We are debating the extent to which the Government allow local authorities to retain money that would otherwise be payable to support the right to buy for housing association tenants, in recognition of building houses, and that is under Chapter 2 of this part. If at the same time under this legislation separately under Chapter 3 they are returning money to the Government as a result of the rents for high-income social tenants, that is not about the business of funding right to buy for housing association tenants under this part; it is separate. Anyway, it is a digression.
I was not a party to the procedural discussions on Amendment 6 to which the noble Lord, Lord Kerslake, refers. As a participant in the debates in this House, it was always clear to me that the Government were viewing sympathetically and would bring back proposals on Third Reading for one-for-one replacement. I never understood my noble friends on the Front Bench to say that they would do so on a like-for-like basis. There is a distinction.
Leaving aside the processes concerned, the Government are quite right not to have brought back an amendment to mandate like-for-like replacement. They should not do so.
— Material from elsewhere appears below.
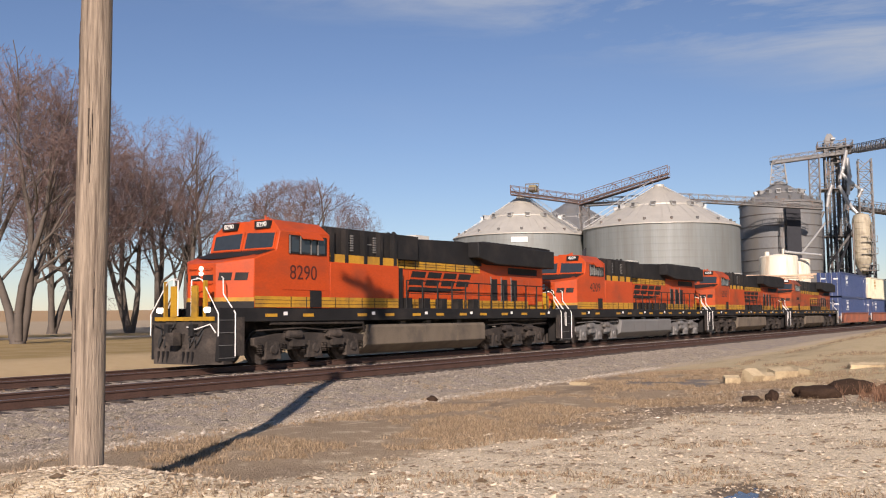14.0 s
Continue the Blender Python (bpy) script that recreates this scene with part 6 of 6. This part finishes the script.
def brush(name, label, items, seed, m_, hgt):
    """Loose upright stems gathered in clumps."""
    rng = random.Random(seed)
    seg = []
    for x, y, w, n in items:
        for _ in range(n):
            px, py = x + rng.gauss(0, w), y + rng.gauss(0, w)
            z = ground_z(px, py)
            h = hgt * rng.uniform(0.4, 1.1) * math.exp(-((px - x) ** 2 + (py - y) ** 2) / (3 * w * w))
            seg.append(((px, py, z - 0.1), (px + rng.gauss(0, 0.3) * h, py + rng.gauss(0, 0.3) * h, z + h), 0.05, 0.02))
    me = tubes(seg, 3)
    me.materials.append(m_)
    return tagged(new(name, me), label, "brush", kind="stuff")


brush("far_brush", "tawny brush at the edge of the far field", [(*polar(a, r), 1.6, 160) for a, r in ((-20.6, 205), (-21.1, 215), (-28.5, 230), (-30.5, 225), (-29.4, 232), (-31.8, 238), (-33.6, 240), (-27.2, 236))], 3, far_bush, 3.2)
brush("yard_brush", "dark brush and weeds beside the track far off", [(*polar(a, r), 2.2, 140) for a, r in ((8.4, 250), (9.0, 255), (9.6, 252), (10.3, 250), (24.0, 150), (28.8, 145), (29.6, 140), (27.9, 150))], 4, TWIG, 5.0)
fh = thing("far_farmstead", "low dark farm building on the far field", "farm building", pose(*polar(-33.2, 420), ground_z(*polar(-33.2, 420))))
part("barn", Shape().prism([(-7, 0), (7, 0), (7, 2.6), (0, 4.2), (-7, 2.6)], -4, 4), DARK, fh)
part("roof", Shape().prism([(-7.4, 2.5), (0, 4.3), (7.4, 2.5), (7.4, 2.7), (0, 4.55), (-7.4, 2.7)], -4.3, 4.3), ROOF_DARK, fh)


# ---- rubble, soil lumps, puddle, loose stones, dry grass ----
SOIL = mat("wet_dark_soil", (0.045, 0.028, 0.019), 1.0, 0.0, 0.35, 5, 40, 0.6, spec=0.1)
RUBBLE = mat("pale_limestone", (0.50, 0.40, 0.25), 0.95, 0.0, 0.2, 4, 40, 0.6, (0.3, 0.22, 0.13), 0.5, 3, each=0.2, spec=0.15)


def lump(name, label, cat_, x, y, sx, sy, sz, m_, seed, turn=0, sharp=0.0, tilt=0.0, group=""):
    bm = bmesh.new()
    if sharp:
        bmesh.ops.create_cube(bm, size=1.6)
        bmesh.ops.subdivide_edges(bm, edges=bm.edges[:], cuts=3, use_grid_fill=True)
    else:
        bmesh.ops.create_icosphere(bm, subdivisions=4, radius=1)
    for v in bm.verts:
        k = 1 + (0.14 if sharp else 0.30) * noise.noise(v.co * 1.3 + Vector((seed, 0, 0))) + 0.12 * noise.noise(v.co * 4 + Vector((seed, 3, 0)))
        v.co *= k
    me = bpy.data.meshes.new(name)
    bm.to_mesh(me)
    bm.free()
    me.materials.append(m_)
    me.shade_smooth()
    if sharp:
        me.set_sharp_from_angle(angle=radians(25))
    for v in me.vertices:
        v.co = (v.co.x * sx * 0.8, v.co.y * sy * 0.8, v.co.z * sz * 0.8)
    o = tagged(new(name, me), label, cat_, group)
    o.matrix_basis = Matrix.Translation((x, y, ground_z(x, y) + sz * 0.35)) @ pose(0, 0, 0, tilt, 0, turn)
    return o


for i, (x, y, a, b, c, t, ti) in enumerate(((-0.72, 25.5, 0.30, 0.24, 0.20, 10, 5), (-0.22, 25.9, 0.34, 0.28, 0.30, 50, 24), (0.18, 26.3, 0.26, 0.22, 0.18, 15, 10), (0.56, 26.9, 0.58, 0.28, 0.26, 35, 8), (1.2, 27.5, 0.32, 0.24, 0.2, 70, 4),
                                            (3.0, 29.5, 0.8, 0.3, 0.10, 5, 4), (3.9, 29.6, 0.3, 0.2, 0.1, 40, 0), (3.3, 25.4, 0.24, 0.2, 0.2, 15, 10), (4.15, 24.9, 0.38, 0.26, 0.27, 75, 5),
                                            (0.95, 21.5, 0.75, 0.24, 0.12, 62, 16), (-4.6, 24.6, 0.42, 0.12, 0.07, 160, 3))):
    lump("rubble_block", "pale broken limestone block lying in dry grass", "stone block", x, y, a, b, c, RUBBLE, i * 3.1, t, 1.0, ti + 6, "rubble blocks")
for i, (x, y, a, b, c, t) in enumerate(((-0.2, 18.9, 0.24, 0.22, 0.13, 0), (0.18, 18.95, 0.17, 0.2, 0.2, 0), (0.98, 19.4, 0.56, 0.34, 0.27, 10), (1.75, 20.3, 0.58, 0.38, 0.32, 15), (2.4, 20.6, 0.28, 0.22, 0.2, 30), (-7.1, 19.8, 0.17, 0.14, 0.13, 0))):
    lump("soil_lump", "dark damp clod of soil on the dry bank", "soil clod", x, y, a, b, c * 0.8, SOIL, 20 + i * 2.3, t, 0.0, 0, "soil clods")

WATER = mat("muddy_puddle", (0.05, 0.04, 0.035), 0.12, 0.0, 0.3, 6, 30, 0.05, spec=0.5)
for i, (cx, cy, rx, ry) in enumerate(((-0.24, 8.62, 0.13, 0.2), (-0.12, 8.98, 0.10, 0.17), (-0.33, 8.33, 0.07, 0.12), (-0.04, 9.28, 0.05, 0.12))):
    ring = []
    for k in range(40):
        a = 2 * math.pi * k / 40
        r = 1 + 0.55 * noise.noise((math.cos(a) * 1.6 + i, math.sin(a) * 1.6, 5)) + 0.3 * noise.noise((math.cos(a) * 4, math.sin(a) * 4, 9 + i))
        ring.append((cx + rx * r * math.cos(a) + 0.06 * math.sin(a), cy + ry * r * math.sin(a)))
    z = max(ground_z(x, y) for x, y in ring) - 0.004
    po = part("puddle", Shape().add([(x, y, 0.0) for x, y in ring], [tuple(range(40))]), WATER)
    po.location.z = z
    tagged(po, "shallow muddy puddle in a wheel rut", "puddle", "puddles")


def scatter(name, label, cat_, n, seed, where, size, m_, flat=0.6, sides=5):
    """Loose stones as squat double cones in one mesh."""
    rng = np.random.default_rng(seed)
    V, F, k = [], [], 0
    while k < n:
        x, y = where(rng)
        if x is None:
            continue
        s = size * math.exp(rng.normal(0, 0.45))
        z = ground_z(x, y)
        a0 = rng.uniform(0, 6.28)
        b = len(V)
        for j in range(sides):
            a = a0 + 6.283 * j / sides
            q = s * rng.uniform(0.7, 1.15)
            V.append((x + q * math.cos(a), y + q * math.sin(a), z + s * flat * rng.uniform(0.0, 0.35)))
        V.append((x + s * 0.3 * rng.normal(), y + s * 0.3 * rng.normal(), z + s * flat * rng.uniform(0.6, 1.0)))
        for j in range(sides):
            F.append((b + j, b + (j + 1) % sides, b + sides))
        k += 1
    me = bpy.data.meshes.new(name)
    me.from_pydata(V, [], F)
    me.materials.append(m_)
    return tagged(new(name, me), label, cat_, kind="stuff")


def island_mat(name, dark, light, rough=0.95):
    m = bpy.data.materials.new(name)
    m.use_nodes = True
    n, l = m.node_tree.nodes, m.node_tree.links
    g, r = n.new("ShaderNodeNewGeometry"), n.new("ShaderNodeMix")
    r.data_type = "RGBA"
    r.inputs["A"].default_value, r.inputs["B"].default_value = (*dark, 1), (*light, 1)
    l.new(g.outputs["Random Per Island"], r.inputs["Factor"])
    b = n["Principled BSDF"]
    l.new(r.outputs["Result"], b.inputs["Base Color"])
    b.inputs["Roughness"].default_value, b.inputs["Specular IOR Level"].default_value = rough, 0.2
    return m


def near_lot(rng):
    r, a = 3.0 + 22 * rng.random() ** 1.3, radians(rng.uniform(-50, 32))
    x, y = r * math.sin(a), r * math.cos(a)
    q = -x * math.cos(TRACK) + y * math.sin(TRACK)
    return (x, y) if q < 7.6 else (None, None)


def ballast(rng):
    q, s = rng.uniform(12.4, 15.6), rng.uniform(2, 45)
    p = on_line(s, q)
    return p.x, p.y


def between(rng):
    q, s = rng.uniform(18.4, 20.5), rng.uniform(2, 70)
    p = on_line(s, q)
    return p.x, p.y


def gravel_line(rng):
    q, s = rng.normal(12.1, 0.22), rng.uniform(2, 32)
    p = on_line(s, q)
    return p.x, p.y


scatter("lot_gravel", "pale loose gravel on the dirt lot", "gravel", 42000, 5, near_lot, 0.014, island_mat("pale_gravel", (0.42, 0.32, 0.21), (0.82, 0.70, 0.53)))
def pole_mound(rng):
    return -6.09 + rng.normal(0, 0.75), 7.2 + rng.normal(0, 0.45)


scatter("mound_gravel", "pale gravel heaped round the pole's foot", "gravel", 2600, 25, pole_mound, 0.015, island_mat("mound_gravel", (0.36, 0.27, 0.18), (0.72, 0.60, 0.45)))
scatter("lot_stones", "scattered larger pale stones on the lot", "stones", 700, 6, near_lot, 0.024, island_mat("pale_stones", (0.36, 0.275, 0.18), (0.68, 0.58, 0.45)))
scatter("lot_clods", "dark dirt clods on the lot", "clods", 6000, 16, near_lot, 0.022, island_mat("dark_clods", (0.13, 0.09, 0.055), (0.30, 0.21, 0.13)))
scatter("ballast_stones", "grey crushed stone ballast on the shoulder", "ballast", 20000, 7, ballast, 0.024, island_mat("grey_ballast", (0.16, 0.132, 0.10), (0.43, 0.37, 0.29)))
scatter("bed_stones", "pale crushed stone between the tracks", "ballast", 8000, 8, between, 0.028, island_mat("bed_ballast", (0.20, 0.17, 0.14), (0.46, 0.40, 0.33)))
scatter("gravel_edge", "strip of pale gravel at the foot of the ballast", "gravel", 4500, 9, gravel_line, 0.024, island_mat("edge_gravel", (0.32, 0.26, 0.19), (0.60, 0.52, 0.42)))


def grass(name, label, n, seed, where, h, m_):
    """Dry blades in tufts, one thin bent triangle each."""
    rng = np.random.default_rng(seed)
    V, F = [], []
    k = 0
    while k < n:
        x, y = where(rng)
        if x is None:
            continue
        k += 1
        z = ground_z(x, y)
        for _ in range(int(rng.integers(6, 14))):
            bx, by = x + rng.normal(0, 0.05), y + rng.normal(0, 0.05)
            hh = h * rng.uniform(0.4, 1.3)
            a = rng.uniform(0, 6.28)
            w = 0.006 + 0.004 * rng.random()
            lx, ly = rng.normal(0, 0.45) * hh, rng.normal(0, 0.45) * hh
            b = len(V)
            V += [(bx - w * math.cos(a), by - w * math.sin(a), z - 0.01), (bx + w * math.cos(a), by + w * math.sin(a), z - 0.01), (bx + lx, by + ly, z + hh)]
            F.append((b, b + 1, b + 2))
    me = bpy.data.meshes.new(name)
    me.from_pydata(V, [], F)
    me.materials.append(m_)
    return tagged(new(name, me), label, "grass", kind="stuff")


def verge(rng):
    q, s = rng.normal(8.6, 2.3), rng.uniform(-2, 30)
    p = on_line(s, q)
    if q < min(7.6, max(2.6, 11.4 - 0.42 * s)) + 0.5 * noise.noise((p.x, p.y, 4)) or q > 11.9:
        return None, None
    if noise.noise((p.x * 0.35, p.y * 0.35, 7)) + 0.6 * noise.noise((p.x * 1.1, p.y * 1.1, 2)) + 0.25 * noise.noise((p.x * 3, p.y * 3, 5)) < 0.02 or math.hypot(p.x, p.y) < 6:
        return None, None
    return p.x, p.y


def weeds(rng):
    x, y = 2.55 + rng.normal(0, 0.42), 19.3 + rng.normal(0, 0.8)
    return x, y


def lot_tufts(rng):
    r, a = 5 + 20 * rng.random(), radians(rng.uniform(-46, 25))
    x, y = r * math.sin(a), r * math.cos(a)
    if noise.noise((x * 0.6, y * 0.6, 17)) < 0.18:
        return None, None
    return x, y


def yard_edge(rng):
    q, s = rng.uniform(1.0, 9.5), rng.uniform(19, 46)
    p = on_line(s, q)
    if noise.noise((p.x * 0.5, p.y * 0.5, 31)) + 0.4 * noise.noise((p.x * 1.7, p.y * 1.7, 8)) < 0.22:
        return None, None
    return p.x, p.y


DRY = island_mat("dry_blades", (0.15, 0.104, 0.064), (0.40, 0.297, 0.19))
grass("dry_grass", "low dry brown grass in the ditch", 7500, 11, verge, 0.06, DRY)
grass("dead_weeds", "reddish brown dead weeds by the soil bank", 150, 12, weeds, 0.27, island_mat("dead_weed", (0.13, 0.07, 0.045), (0.32, 0.18, 0.11)))
grass("lot_tufts", "sparse dead tufts in the gravel lot", 2600, 13, lot_tufts, 0.045, DRY)
grass("yard_tufts", "scattered dead tufts at the edge of the dirt yard", 1300, 14, yard_edge, 0.085, DRY)


motions()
The amendment of the noble Lord, Lord Kerslake, seems to me to be thoroughly defective, because it places in the hands of local authorities the decision whether or not there is an agreement with the Government. It does not give the Government any discretion in that matter—it says the Government “shall enter” into such an agreement. Placing a rigidity on the Government in this respect is wholly undesirable. It would remove the flexibility to replace one kind of tenure with another and the flexibility to respond to the demand for new affordable housing in an area in a way that matches the needs of that area. It would also remove from the Government the flexibility of whether to enter into an agreement with a local authority at all, which is a central part of the Bill.